At 0.050 M, the first hydrolysis step dominates the immediate pH estimate. More advanced speciation models may include additional hydrolysis steps, ionic strength corrections, and possible complex formation, but these refinements are generally not required for introductory or intermediate pH calculations.
Common Mistakes to Avoid
- Treating Al(NO3)3 as neutral. This ignores the strong hydrolyzing tendency of Al3+.
- Using nitric acid stoichiometry. Aluminum nitrate does not release HNO3 directly when dissolved.

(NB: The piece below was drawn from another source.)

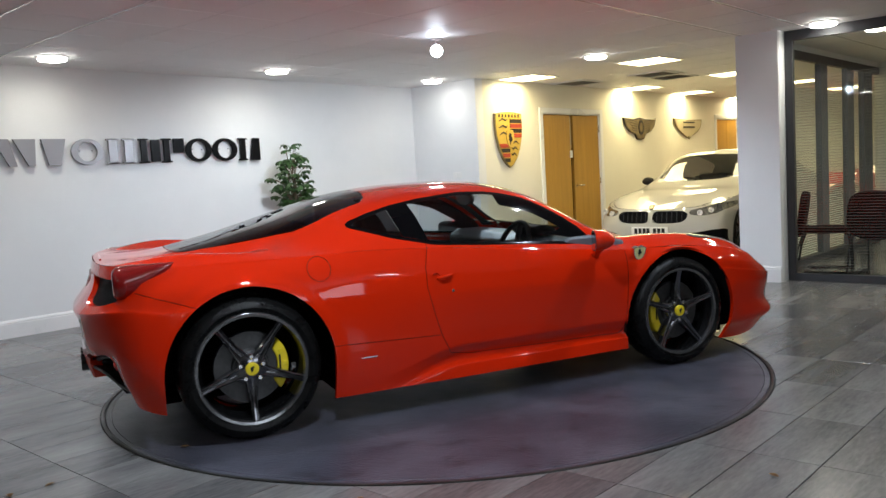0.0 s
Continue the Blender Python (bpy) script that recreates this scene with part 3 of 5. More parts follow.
# ---- the red sports car ----
# Belt rails run from the middle of the nose along the flank and round to the middle of the tail.
BELT = [
    [(2.30, 0, .13), (2.27, .45, .125), (2.12, .76, .15), (1.84, .87, .105), (1.325, .89, .13), (.95, .915, .148), (.4, .925, .146), (-.2, .93, .142),
     (-.65, .925, .14), (-.95, .93, .14), (-1.325, .93, .15), (-1.68, .905, .175), (-1.82, .835, .20), (-1.975, .62, .265), (-2.045, .3, .275), (-2.06, 0, .275)],
    [(2.38, 0, .22), (2.36, .45, .22), (2.24, .765, .232), (1.90, .905, .225), (1.325, .945, .24), (.95, .906, .232), (.4, .902, .236), (-.2, .908, .240),
     (-.65, .938, .25), (-.95, .95, .28), (-1.325, .958, .30), (-1.68, .948, .30), (-1.85, .865, .32), (-2.005, .62, .345), (-2.072, .3, .355), (-2.085, 0, .355)],
    [(2.37, 0, .31), (2.345, .45, .31), (2.20, .755, .32), (1.88, .91, .33), (1.325, .955, .35), (.95, .910, .322), (.4, .905, .330), (-.2, .911, .340),
     (-.65, .945, .36), (-.95, .958, .40), (-1.325, .966, .43), (-1.68, .962, .43), (-1.87, .885, .44), (-2.03, .62, .45), (-2.09, .3, .455), (-2.10, 0, .455)],
    [(2.40, 0, .38), (2.37, .45, .38), (2.22, .755, .41), (1.88, .915, .44), (1.325, .958, .48), (.95, .918, .43), (.4, .913, .44), (-.2, .917, .46),
     (-.65, .945, .50), (-.95, .962, .54), (-1.325, .970, .57), (-1.68, .960, .56), (-1.885, .885, .565), (-2.045, .62, .56), (-2.10, .3, .555), (-2.11, 0, .555)],
    [(2.41, 0, .43), (2.38, .45, .43), (2.235, .75, .475), (1.88, .912, .53), (1.325, .955, .60), (.95, .928, .58), (.4, .923, .59), (-.2, .926, .61),
     (-.65, .938, .65), (-.95, .955, .67), (-1.325, .966, .69), (-1.68, .948, .665), (-1.89, .88, .69), (-2.055, .62, .665), (-2.112, .3, .645), (-2.12, 0, .64)],
    [(2.40, 0, .465), (2.37, .42, .465), (2.215, .725, .515), (1.88, .90, .60), (1.325, .938, .68), (.95, .915, .68), (.4, .905, .71), (-.2, .905, .75),
     (-.65, .918, .785), (-.95, .928, .80), (-1.325, .935, .805), (-1.68, .905, .785), (-1.845, .835, .80), (-1.972, .62, .785), (-2.025, .3, .775), (-2.035, 0, .77)],
    [(2.38, 0, .495), (2.345, .40, .495), (2.165, .70, .553), (1.88, .855, .668), (1.325, .895, .745), (.95, .885, .745), (.4, .86, .805), (-.2, .855, .86),
     (-.65, .865, .885), (-.95, .868, .885), (-1.325, .86, .885), (-1.68, .815, .895), (-1.835, .785, .905), (-1.942, .60, .904), (-1.985, .3, .906), (-1.994, 0, .908)],
]
# Top rails run from the nose to the spoiler, from the shoulder to the middle.
TOP = [
    BELT[6][2:13],
    [(2.265, .55, .525), (1.90, .70, .725), (1.325, .73, .818), (.95, .75, .79), (.4, .805, .848), (-.2, .80, .893), (-.65, .77, .972), (-.95, .765, .915), (-1.325, .745, .928),
     (-1.62, .735, .942), (-1.925, .66, .908)],
    [(2.325, .38, .512), (1.94, .50, .69), (1.325, .51, .775), (.95, .665, .845), (.4, .715, 1.045), (-.2, .735, 1.025), (-.65, .665, 1.065), (-.95, .61, .995), (-1.325, .60, .895),
     (-1.66, .57, .902), (-1.968, .5, .907)],
    [(2.35, .25, .506), (1.96, .32, .655), (1.325, .34, .745), (.95, .47, .885), (.4, .575, 1.132), (-.2, .60, 1.150), (-.65, .525, 1.128), (-.95, .505, 1.055), (-1.325, .455, .958),
     (-1.68, .40, .905), (-1.984, .35, .908)],
    [(2.363, .12, .502), (1.98, .16, .64), (1.325, .18, .74), (.95, .25, .905), (.4, .32, 1.178), (-.2, .34, 1.213), (-.65, .30, 1.165), (-.95, .28, 1.082), (-1.325, .27, .985),
     (-1.68, .25, .917), (-1.992, .2, .909)],
    [(2.368, 0, .50), (1.985, 0, .635), (1.325, 0, .735), (.95, 0, .912), (.4, 0, 1.190), (-.2, 0, 1.225), (-.65, 0, 1.175), (-.95, 0, 1.088), (-1.325, 0, .988),
     (-1.68, 0, .915), (-1.996, 0, .910)],
]
# a firm crease over the rear bumper, above the fifth belt rail
_crease = [tuple(a + (b - a) * .25 for a, b in zip(p, q)) for p, q in zip(BELT[4], BELT[5])]
for _k in (12, 13, 14, 15):
    _crease[_k] = (BELT[4][_k][0] + .010, _crease[_k][1], BELT[4][_k][2] + .024)
BELT.insert(5, _crease)
# one more rail low on the flank, for the fold above the sill
BELT.insert(1, [tuple((a + b) / 2 for a, b in zip(p, q)) for p, q in zip(BELT[0], BELT[1])])
SIDE_WINDOW = [(.80, .812), (.60, .826), (.288, .853), (0, .872), (-.265, .896), (-.50, .95), (-.715, 1.018), (-.60, 1.055), (-.441, 1.092), (-.263, 1.119), (-.014, 1.140),
               (.159, 1.134), (.275, 1.115), (.40, 1.079), (.52, 1.019), (.625, .958), (.728, .886)]
REAR_WINDOW = [(-.50, 0), (-.512, .28), (-.54, .46), (-.59, .53), (-.72, .565), (-.87, .582), (-1.0, .575), (-1.3, .472), (-1.54, .378), (-1.585, .33), (-1.60, .2), (-1.605, 0), (-1.605, -.3), (-.50, -.3)]
WINDSCREEN = [(1.09, -.3), (1.09, 0), (1.06, .30), (.97, .52), (.885, .648), (.82, .640), (.74, .612), (.637, .560), (.53, .546), (.409, .543), (.28, .53), (.20, .47), (.215, .25), (.22, 0), (.22, -.3)]
DOOR = [(.955, .76), (.948, .62), (.925, .34), (.915, .245), (.40, .25), (-.10, .262), (-.235, .285), (-.290, .40), (-.330, .54), (-.358, .66), (-.355, .77), (-.325, .86), (-.305, .91),
        (-.1, .96), (.4, .96), (.9, .88)]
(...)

- Forgetting hydration chemistry. Bare Al3+ does not exist meaningfully in water; the hydrated ion controls acidity.
- Using the wrong concentration ratio. One mole of Al(NO3)3 gives one mole of Al3+, not three.
- Confusing Ka and Kb. This is an acid hydrolysis problem, so use Ka for the hydrated aluminum ion.
Real-World Relevance
Understanding the pH of aluminum salts matters in water treatment, environmental chemistry, corrosion control, and lab formulation work. Aluminum-based coagulants can strongly affect water pH and buffering demand. In educational settings, this example also teaches a deeper principle: salts are not automatically neutral, and the acid-base behavior of metal cations can be chemically significant.
Authoritative References
LibreTexts Chemistry provides detailed educational explanations of salt hydrolysis and acid-base equilibria.

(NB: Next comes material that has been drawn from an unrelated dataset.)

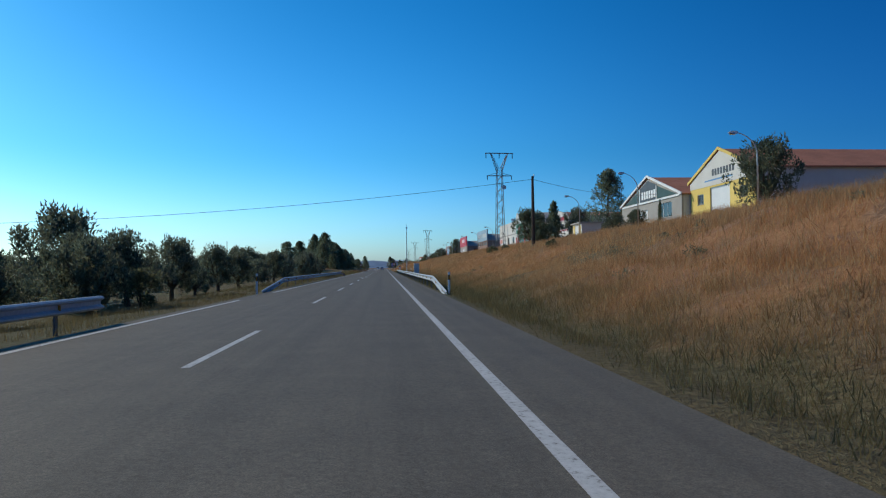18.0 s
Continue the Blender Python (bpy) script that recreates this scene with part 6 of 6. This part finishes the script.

U.S. Environmental Protection Agency offers water chemistry context relevant to pH and metal ions.
NIST Chemistry WebBook is a trusted U.S. government chemistry data resource.
Final Answer Summary
For a 0.050 M Al(NO3)3 solution, the chemically correct approach is to model Al3+ as the acidic hydrated ion Al(H2O)63+. Using a common value of pKa = 5.00, the hydrolysis produces [H3O+] ≈ 7.07 × 10-4 M and a pH of about 3.15. This confirms that aluminum nitrate solutions are distinctly acidic, even though nitrate itself is neutral in water.
Note: Actual measured pH can vary with temperature, ionic strength, concentration range, and the reference value chosen for aluminum hydrolysis. This calculator is designed for reliable educational and practical estimation.